(begin)
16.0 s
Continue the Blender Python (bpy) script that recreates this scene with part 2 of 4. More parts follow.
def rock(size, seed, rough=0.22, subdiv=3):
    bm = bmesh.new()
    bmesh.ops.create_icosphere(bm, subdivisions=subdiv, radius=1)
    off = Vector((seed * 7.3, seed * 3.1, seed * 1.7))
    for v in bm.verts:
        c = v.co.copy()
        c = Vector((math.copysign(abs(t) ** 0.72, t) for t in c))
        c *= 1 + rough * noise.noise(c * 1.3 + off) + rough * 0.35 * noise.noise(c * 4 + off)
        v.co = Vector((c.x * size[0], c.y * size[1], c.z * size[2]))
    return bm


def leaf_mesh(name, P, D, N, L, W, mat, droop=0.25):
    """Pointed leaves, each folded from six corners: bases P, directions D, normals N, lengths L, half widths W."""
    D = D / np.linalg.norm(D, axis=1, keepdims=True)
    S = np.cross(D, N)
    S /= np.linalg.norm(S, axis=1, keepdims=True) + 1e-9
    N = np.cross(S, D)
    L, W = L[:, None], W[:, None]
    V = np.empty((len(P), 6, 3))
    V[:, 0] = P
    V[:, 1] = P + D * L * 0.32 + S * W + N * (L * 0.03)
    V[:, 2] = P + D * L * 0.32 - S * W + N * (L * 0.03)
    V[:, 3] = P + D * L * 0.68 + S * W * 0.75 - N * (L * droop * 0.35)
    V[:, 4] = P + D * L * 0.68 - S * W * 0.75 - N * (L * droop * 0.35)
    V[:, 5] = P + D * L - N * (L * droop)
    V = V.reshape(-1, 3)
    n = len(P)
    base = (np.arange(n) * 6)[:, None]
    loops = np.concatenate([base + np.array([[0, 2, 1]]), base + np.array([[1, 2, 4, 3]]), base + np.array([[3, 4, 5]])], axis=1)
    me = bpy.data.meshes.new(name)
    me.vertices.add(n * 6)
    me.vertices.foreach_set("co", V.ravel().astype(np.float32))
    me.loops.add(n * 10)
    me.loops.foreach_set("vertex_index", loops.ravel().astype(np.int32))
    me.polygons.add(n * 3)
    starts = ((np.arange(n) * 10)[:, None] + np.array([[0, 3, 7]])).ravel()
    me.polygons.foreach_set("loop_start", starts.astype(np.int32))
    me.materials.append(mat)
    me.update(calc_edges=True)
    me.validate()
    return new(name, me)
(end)
▶ EXERCISE DIRECTIONS
Faithfully transcribe the whole of the data.

▶ EXERCISE SOLUTION
16.0 s
Continue the Blender Python (bpy) script that recreates this scene with part 2 of 4. More parts follow.
def rock(size, seed, rough=0.22, subdiv=3):
    bm = bmesh.new()
    bmesh.ops.create_icosphere(bm, subdivisions=subdiv, radius=1)
    off = Vector((seed * 7.3, seed * 3.1, seed * 1.7))
    for v in bm.verts:
        c = v.co.copy()
        c = Vector((math.copysign(abs(t) ** 0.72, t) for t in c))
        c *= 1 + rough * noise.noise(c * 1.3 + off) + rough * 0.35 * noise.noise(c * 4 + off)
        v.co = Vector((c.x * size[0], c.y * size[1], c.z * size[2]))
    return bm


def leaf_mesh(name, P, D, N, L, W, mat, droop=0.25):
    """Pointed leaves, each folded from six corners: bases P, directions D, normals N, lengths L, half widths W."""
    D = D / np.linalg.norm(D, axis=1, keepdims=True)
    S = np.cross(D, N)
    S /= np.linalg.norm(S, axis=1, keepdims=True) + 1e-9
    N = np.cross(S, D)
    L, W = L[:, None], W[:, None]
    V = np.empty((len(P), 6, 3))
    V[:, 0] = P
    V[:, 1] = P + D * L * 0.32 + S * W + N * (L * 0.03)
    V[:, 2] = P + D * L * 0.32 - S * W + N * (L * 0.03)
    V[:, 3] = P + D * L * 0.68 + S * W * 0.75 - N * (L * droop * 0.35)
    V[:, 4] = P + D * L * 0.68 - S * W * 0.75 - N * (L * droop * 0.35)
    V[:, 5] = P + D * L - N * (L * droop)
    V = V.reshape(-1, 3)
    n = len(P)
    base = (np.arange(n) * 6)[:, None]
    loops = np.concatenate([base + np.array([[0, 2, 1]]), base + np.array([[1, 2, 4, 3]]), base + np.array([[3, 4, 5]])], axis=1)
    me = bpy.data.meshes.new(name)
    me.vertices.add(n * 6)
    me.vertices.foreach_set("co", V.ravel().astype(np.float32))
    me.loops.add(n * 10)
    me.loops.foreach_set("vertex_index", loops.ravel().astype(np.int32))
    me.polygons.add(n * 3)
    starts = ((np.arange(n) * 10)[:, None] + np.array([[0, 3, 7]])).ravel()
    me.polygons.foreach_set("loop_start", starts.astype(np.int32))
    me.materials.append(mat)
    me.update(calc_edges=True)
    me.validate()
    return new(name, me)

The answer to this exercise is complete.